Folha de S. Paulo
Não são apenas os fatores econômicos que
levam as pessoas a se manifestarem
A partir da manifestação convocada por Jair
Bolsonaro (PL) para este domingo (25), na avenida Paulista, dei-me
conta de que políticos e lideranças sociais têm conseguido levar cada vez mais
pessoas às ruas. Na última década, o Brasil tem testemunhado um aumento no
número e na escala de protestos. Desde 2013, vimos movimentos estudantis,
greves e protestos contra e a favor dos governantes do momento ou em torno de
outras figuras políticas destacadas.
Esse panorama não é exclusividade brasileira, conforme apontado pelo estudo de Davide Cantoni e outros autores, que contou com assistência do pesquisador brasileiro William Radaic. A pesquisa analisou dados sobre 1,2 milhão de eventos de protesto em 218 países, cobrindo um período de 1980 a 2020. Esse volume de informação não só destaca sua onipresença como fenômeno mundial como aponta para a complexidade de suas causas e consequências. Através da análise estatística e do exame de literatura existente, desvendaram os padrões subjacentes aos atos, explorando tendências temporais, padrões geográficos e a relação com variáveis econômicas e sociais.
Os resultados revelaram padrões empíricos
significativos que, juntos, fornecem uma compreensão mais profunda sobre os
protestos não só no Brasil mas no mundo. Primeiramente, verificou-se uma
mudança de curso durante a Primavera Árabe, um período em que tanto democracias
quanto regimes autoritários vivenciaram um aumento nos movimentos.
Observou-se que grandes eventos políticos
podem catalisar ondas de protesto que, através das redes sociais, ultrapassam
as fronteiras nacionais e remodelam o cenário político em outras localidades.
Isso ressalta o caráter
"contagioso" dos protestos, pelo qual a ação em um país pode inspirar
movimentos similares em outros, destacando a interconexão global das causas
sociais e políticas.
Economia x Valores
Contra a intuição comum, os resultados
mostraram que o desempenho econômico de um país não está diretamente ligado à
frequência de manifestações. Em vez disso, são os valores individuais que mais
influenciam a decisão de aderir ou não a esse tipo de evento.

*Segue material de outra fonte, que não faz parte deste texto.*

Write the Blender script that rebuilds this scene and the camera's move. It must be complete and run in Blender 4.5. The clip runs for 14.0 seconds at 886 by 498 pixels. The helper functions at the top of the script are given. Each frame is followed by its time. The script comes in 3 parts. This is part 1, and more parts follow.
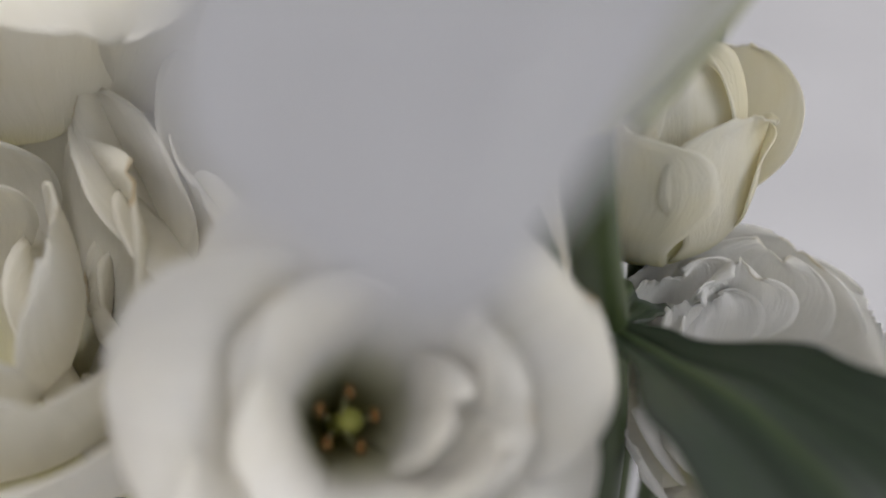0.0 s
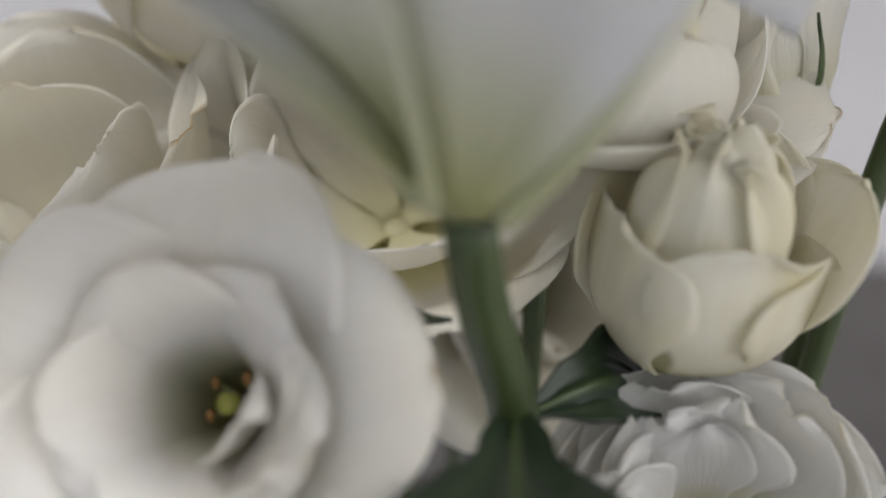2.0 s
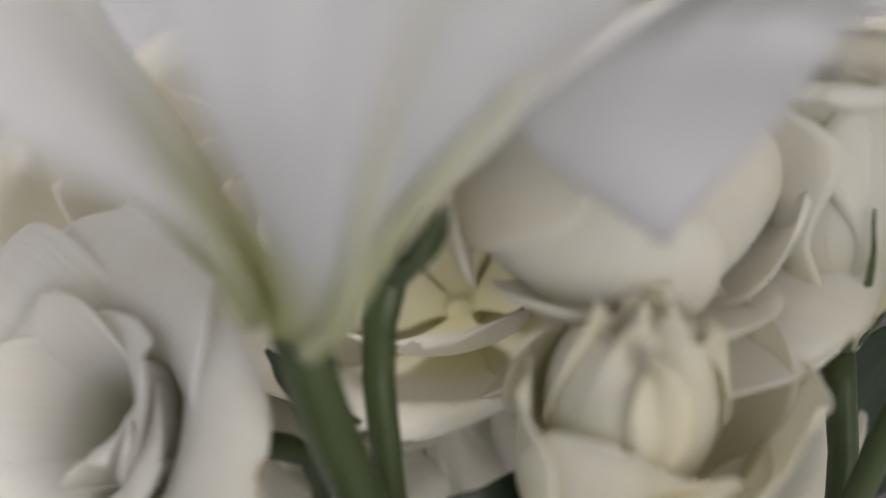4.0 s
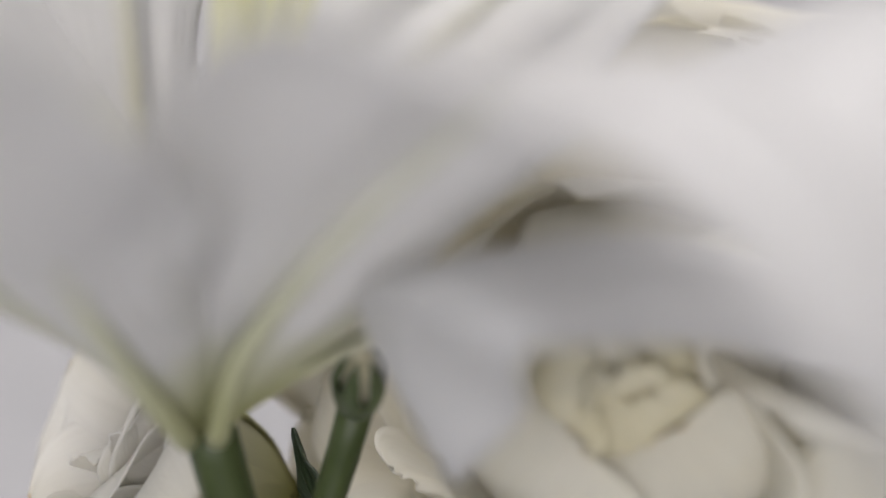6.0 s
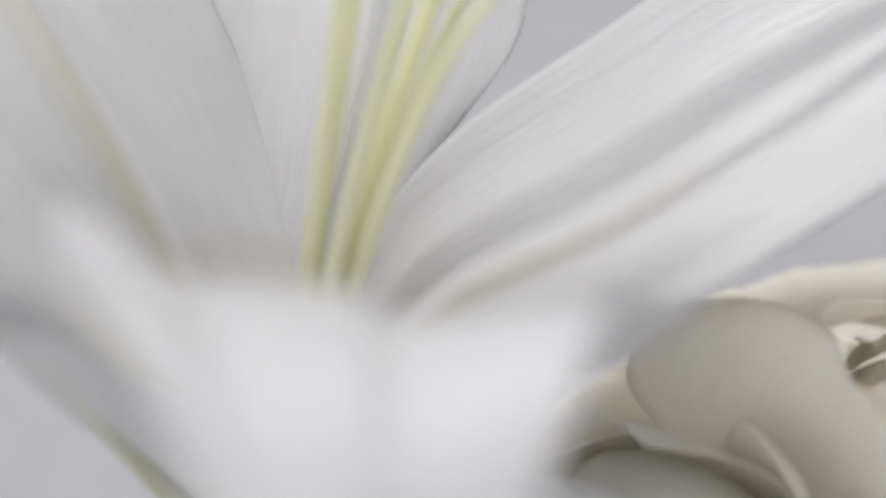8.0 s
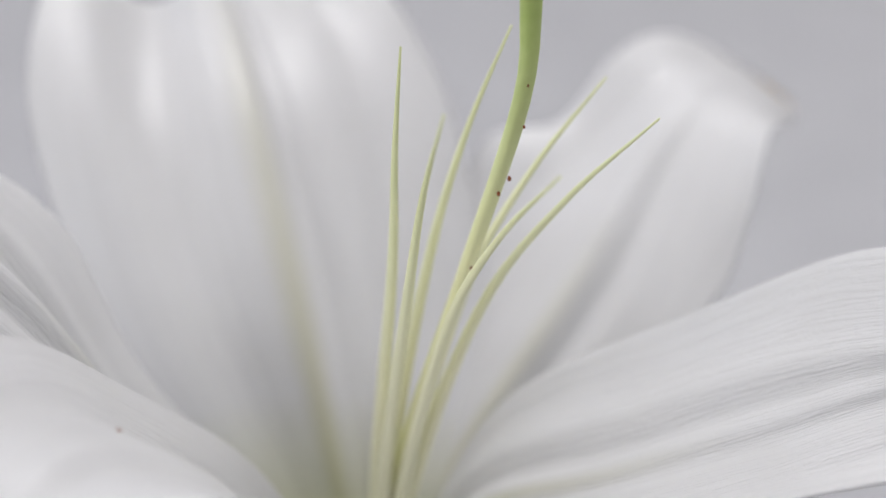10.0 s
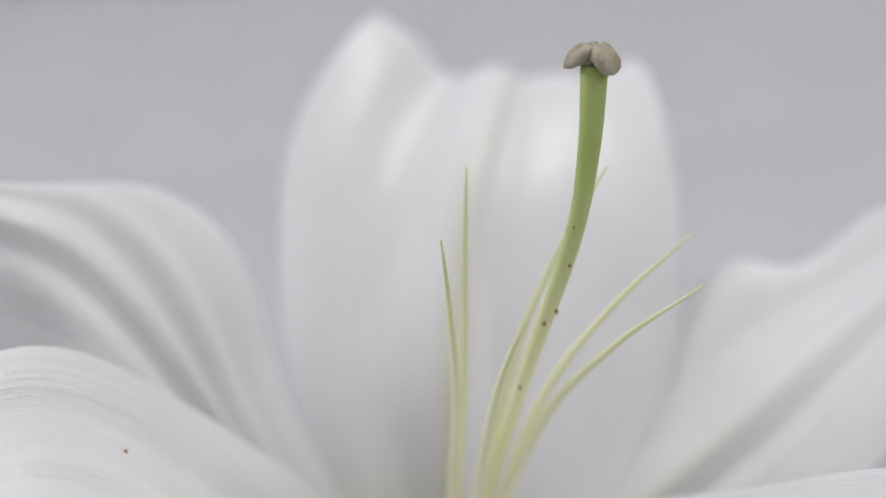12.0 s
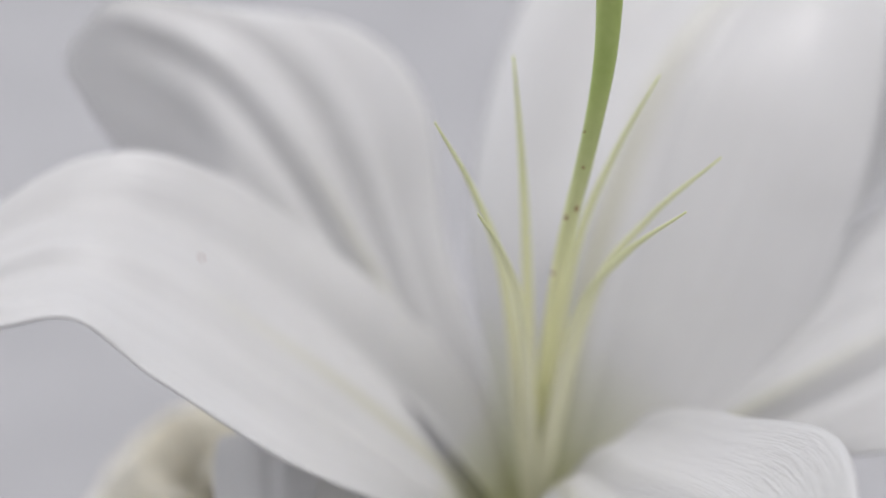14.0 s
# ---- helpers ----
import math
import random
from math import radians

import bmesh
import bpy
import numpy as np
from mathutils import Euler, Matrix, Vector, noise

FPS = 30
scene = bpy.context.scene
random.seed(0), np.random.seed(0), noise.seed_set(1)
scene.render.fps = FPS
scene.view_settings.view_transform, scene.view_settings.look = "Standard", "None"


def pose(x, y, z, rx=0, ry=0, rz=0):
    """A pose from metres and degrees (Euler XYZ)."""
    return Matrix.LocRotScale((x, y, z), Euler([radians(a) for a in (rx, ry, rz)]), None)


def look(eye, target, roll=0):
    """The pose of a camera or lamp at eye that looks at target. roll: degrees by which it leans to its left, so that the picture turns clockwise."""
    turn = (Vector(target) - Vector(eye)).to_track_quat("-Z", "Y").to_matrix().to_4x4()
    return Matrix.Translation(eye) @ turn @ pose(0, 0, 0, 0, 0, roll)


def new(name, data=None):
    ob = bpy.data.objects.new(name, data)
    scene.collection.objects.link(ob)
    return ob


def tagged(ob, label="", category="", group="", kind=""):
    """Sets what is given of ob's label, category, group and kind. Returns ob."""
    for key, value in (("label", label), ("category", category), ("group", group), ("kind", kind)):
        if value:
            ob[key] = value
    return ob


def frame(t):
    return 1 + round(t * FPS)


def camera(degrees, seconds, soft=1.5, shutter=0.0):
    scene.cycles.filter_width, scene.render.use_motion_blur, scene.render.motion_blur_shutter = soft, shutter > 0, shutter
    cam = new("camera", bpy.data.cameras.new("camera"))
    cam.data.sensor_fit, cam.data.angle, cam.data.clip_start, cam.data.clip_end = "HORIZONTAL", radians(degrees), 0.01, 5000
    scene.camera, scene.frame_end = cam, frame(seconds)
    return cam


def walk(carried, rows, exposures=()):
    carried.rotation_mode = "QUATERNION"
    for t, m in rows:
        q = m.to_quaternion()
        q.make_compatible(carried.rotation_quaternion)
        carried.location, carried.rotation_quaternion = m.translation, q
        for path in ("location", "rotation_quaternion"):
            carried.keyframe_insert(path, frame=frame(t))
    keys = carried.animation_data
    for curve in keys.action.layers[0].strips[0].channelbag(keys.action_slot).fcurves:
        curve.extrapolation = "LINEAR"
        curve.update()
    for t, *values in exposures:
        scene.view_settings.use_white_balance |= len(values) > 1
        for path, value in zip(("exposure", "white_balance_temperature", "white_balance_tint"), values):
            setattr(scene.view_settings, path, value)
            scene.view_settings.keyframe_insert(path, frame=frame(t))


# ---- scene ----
FOCUS, FSTOP = 0.253, 7.0
EAST_W, WEST_W, SOUTH_W, TOP_W = 15.0, 3.0, 21.0, 52.0
cam = camera(27.91, 14.0)
cam.data.dof.use_dof = True
cam.data.dof.focus_distance = FOCUS
cam.data.dof.aperture_fstop = FSTOP

# seconds, x, y, z in millimetres, heading, pitch, roll in degrees
PATH = (
    (0.0, -163.4, 99.0, 95.8, -25.89, -30.15, -1.62),
    (0.3, -171.2, 81.9, 98.1, -22.13, -30.78, -1.32),
    (0.5, -175.7, 69.8, 99.6, -18.97, -31.42, -1.09),
    (0.7, -179.5, 57.3, 101.1, -15.50, -32.13, -0.85),
    (1.0, -183.1, 38.3, 103.1, -10.14, -33.07, -0.42),
    (1.5, -183.9, 8.8, 107.0, -1.65, -32.96, 0.29),
    (2.0, -175.5, -15.2, 109.1, 5.86, -32.77, 0.65),
    (2.2, -172.1, -23.1, 109.9, 10.17, -32.39, 0.45),
    (2.5, -166.7, -35.9, 112.1, 15.46, -31.85, 0.16),
    (3.0, -156.4, -59.4, 117.5, 22.22, -31.67, -0.31),
    (3.5, -143.2, -84.2, 123.5, 28.24, -32.86, -0.71),
    (4.0, -126.0, -109.3, 128.6, 35.04, -34.99, -0.83),
    (4.3, -113.2, -123.8, 130.3, 40.12, -36.05, -0.53),
    (4.5, -103.5, -132.7, 131.4, 43.97, -36.58, 0.00),
    (4.7, -92.4, -141.1, 132.4, 47.08, -36.02, 0.63),
    (5.0, -74.8, -151.4, 133.2, 51.36, -35.06, 1.33),
    (5.5, -51.7, -163.7, 139.5, 61.07, -34.43, 0.83),
    (5.8, -36.9, -169.2, 143.0, 66.87, -34.60, 0.47),
    (6.0, -28.0, -171.3, 145.4, 70.95, -34.70, 0.09),
    (6.5, -7.7, -179.6, 147.4, 80.30, -33.74, -0.84),
    (7.0, 7.1, -184.2, 152.2, 84.52, -33.89, -1.01),
    (7.1, 10.8, -185.0, 152.8, 85.77, -33.49, -0.88),
    (7.5, 25.6, -186.4, 155.9, 90.72, -31.97, 0.06),
    (7.7, 31.9, -184.4, 152.9, 92.94, -30.41, 0.61),
    (8.0, 46.5, -187.4, 156.7, 97.46, -29.40, 0.76),
    (8.5, 75.8, -193.0, 165.8, 105.72, -28.01, 0.59),
    (9.0, 109.9, -195.1, 176.7, 114.45, -26.90, 0.13),
    (9.5, 144.8, -190.5, 187.3, 123.13, -25.96, -0.32),
    (9.8, 163.9, -184.2, 192.7, 128.10, -25.42, -0.47),
    (10.0, 175.1, -178.6, 195.5, 131.24, -25.06, -0.48),
    (10.3, 186.1, -167.9, 196.8, 135.72, -24.88, -0.21),
    (10.5, 193.2, -160.3, 198.8, 138.23, -24.40, -0.07),
    (10.7, 200.3, -152.4, 201.3, 140.50, -23.88, 0.06),
    (11.0, 211.4, -140.9, 204.9, 144.35, -23.29, 0.64),
    (11.4, 224.5, -125.1, 208.8, 149.90, -22.83, 0.99),
    (11.5, 227.4, -121.0, 209.6, 151.13, -22.94, 1.05),
    (11.8, 234.7, -107.6, 211.5, 155.04, -23.60, 0.97),
    (12.0, 239.4, -97.8, 213.0, 158.07, -24.40, 0.96),
    (12.2, 243.7, -88.2, 214.5, 161.45, -24.98, 0.97),
    (12.5, 249.8, -74.3, 217.0, 165.26, -25.26, 0.61),
    (12.8, 255.8, -58.6, 218.9, 168.04, -25.86, 0.28),
    (13.0, 259.3, -48.3, 219.5, 170.42, -26.15, 0.04),
    (13.2, 261.7, -38.1, 219.6, 173.28, -27.14, -0.37),
    (13.5, 263.4, -23.7, 220.6, 178.79, -28.60, -1.21),
    (13.6, 263.5, -18.6, 222.0, 180.76, -28.89, -1.33),
    (14.0, 263.1, 5.3, 231.8, 184.66, -31.17, -1.10),
)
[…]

Esse achado reforça a ideia de que as
motivações para protestar vão além da mera insatisfação econômica, englobando
uma gama mais ampla de fatores ideológicos e culturais relacionados à
identidade individual.
Nesse sentido, podemos refletir sobre como o
Brasil se insere nesse contexto global de protestos. Embora saibamos que
fatores econômicos podem ter influenciado alguns atos, em especial o "Fora
Dilma", vale prestar atenção no peso dos valores e do senso de
pertencimento, conforme relatado na pesquisa.
O apelo de figuras carismáticas, como o
próprio Jair Bolsonaro, se dá pela conexão com pessoas que não se sentem
representadas pelas instituições vigentes a partir de alguns princípios. Fica o
questionamento: como podemos atender parte desses valores sem cair numa
armadilha antidemocrática?
Olhar para experiências e evidências
estrangeiras pode ajudar na construção de soluções.